I've written to you many times about what should be included in health care reform. Though we haven't always seen eye-to-eye on what's needed in the law, I hope you will agree with me about how reform should be achieved.

It's been reported that the president is indeed seeking to utilize budget reconciliation, the so-called nuclear option, to pass health care reform. Senator, I hope you are as troubled as I am by this tactic. Earlier this month, the president announced that he wanted to meet, publicly even, with Republican leadership to discuss their ideas for reform. It seemed like a good sign that he was aware of the public's opposition to the reforms he and Democratic leaders in Congress have pursued. However, a week before the summit has even started, President Obama is already writing his own version of reform and making plans to pass it without any support or input from conservatives at all.

Senator, you come from Virginia; you know that conservatives are not all knee-jerk obstructionists, and you know that we have good ideas. For the president to take steps like this now, before he has even sat with the Republican leadership, is both unilateral and hypocritical. What is the point of even having a summit if he's going to pursue this route? Some have said that it's just a fallback option in case the GOP has no real suggestions; but surely such an option could wait until after the summit, at least. To make this sort of move now is unconscionable.

You know how unpopular and unwanted the reforms President Obama is proposing are. You've seen that, far from there being bipartisan support for the bill, there is actually significant bipartisan opposition to both of them. Using a tactic like budget reconciliation only makes it worse. The American people deserve to have their objections met, answered, and assuaged before anything is passed by Congress and written into law by the president.

I know you've supported this legislation for a while now, Senator, and that you want to see it succeed. Despite your past votes, I want your pledge to vote against any health care reform that Congress attempts to pass through the reconciliation process. It is an inexcusable tactic, especially at this point.

Sincerely,

Stephen Monteith


Here is the letter I sent to Congressman Glenn Nye, who voted against the House's version of health care reform:

Dear Congressman,

I thank you for your vote against the House's bill. I know it couldn't have been easy to go against your party. Though Democrats and Republicans, conservatives and liberals, haven't always seen eye-to-eye on what's needed in the law, I hope we all can agree about how reform should be achieved.

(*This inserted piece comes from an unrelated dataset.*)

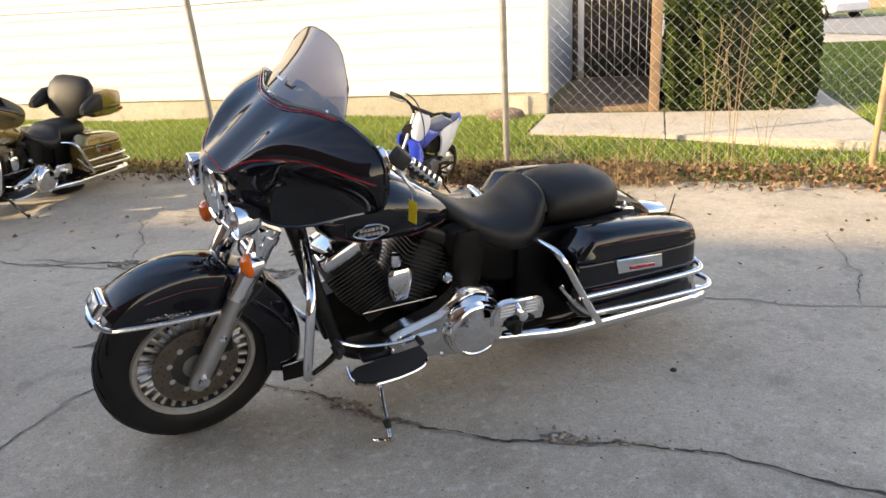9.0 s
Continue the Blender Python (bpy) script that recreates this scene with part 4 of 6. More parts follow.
    for s in (-1, 1):
        bm = tube([(0.066 * math.cos(a), (0.021 + 0.006 * (abs(math.cos(a)) < 0.5)) * math.sin(a), 0) for a in (2 * math.pi * i / 24 for i in range(24))], 0.0028, 6, closed=True, smooth=1)
        em = P("emblem", put(bm, bm.verts, pose(0.952, s * 0.1915, 0.797, 94, 0, 0)), CHROME, tank, "chrome oval badge")
        bm = bmesh.new()
        for i in range(6):
            box(0.91 + i * 0.0145, 0.921 + i * 0.0145, s * 0.1905 - 0.003, s * 0.1905 + 0.003, 0.8, 0.812, bm=bm)
            box(0.904 + i * 0.0165, 0.917 + i * 0.0165, s * 0.1905 - 0.003, s * 0.1905 + 0.003, 0.783, 0.794, bm=bm)
        part("badge_lettering", bm, SATIN, em, kind="stuff")
        if stripes:
            P("pinstripe", tube([(1.08, s * 0.12, 0.89), (0.98, s * 0.165, 0.888), (0.85, s * 0.172, 0.865), (0.74, s * 0.148, 0.828), (0.65, s * 0.108, 0.79), (0.59, s * 0.082, 0.756)], 0.0016, 5), DIM_STRIPE, tank)
            P("pinstripe", tube([(1.07, s * 0.142, 0.78), (0.98, s * 0.17, 0.75), (0.85, s * 0.173, 0.741), (0.74, s * 0.152, 0.742), (0.65, s * 0.118, 0.745), (0.59, s * 0.082, 0.75)], 0.0013, 5), DIM_STRIPE, tank)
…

It's been reported that the president is indeed seeking to utilize budget reconciliation, the so-called nuclear option, to pass health care reform. Congressman, I hope you are as troubled as I am by this tactic. Earlier this month, the president announced that he wanted to meet, publicly even, with Republican leadership to discuss their ideas for reform. It seemed like a good sign that he was aware of the public's opposition to the reforms he and Democratic leaders in Congress have pursued. However, a week before the summit has even started, President Obama is already writing his own version of reform and making plans to pass it without any support or input from conservatives at all.

Congressman, you come from Virginia; you know that conservatives are not all knee-jerk obstructionists, and you know that we have good ideas. For the president to take steps like this now, before he has even sat with the Republican leadership, is both unilateral and hypocritical. What is the point of even having a summit if he's going to pursue this route? Some have said that it's just a fallback option in case the GOP has no real suggestions; but surely such an option could wait until after the summit, at least. To make this sort of move now is unconscionable.

You know how unpopular and unwanted the reforms President Obama is proposing are. You've seen that, far from there being bipartisan support for the bill, there is actually significant bipartisan opposition to both of them. Using a tactic like budget reconciliation only makes it worse. The American people deserve to have their objections met, answered, and assuaged before anything is passed by Congress and written into law by the president.

I know you've voted against this legislation in the past, and I hope you will in the future, whether it's part of the budget or not. I also hope I can count on you to speak to the rest of your Democratic colleagues and urge them to vote against any health care reform that Congress attempts to pass through the reconciliation process. It is an inexcusable tactic, especially at this point.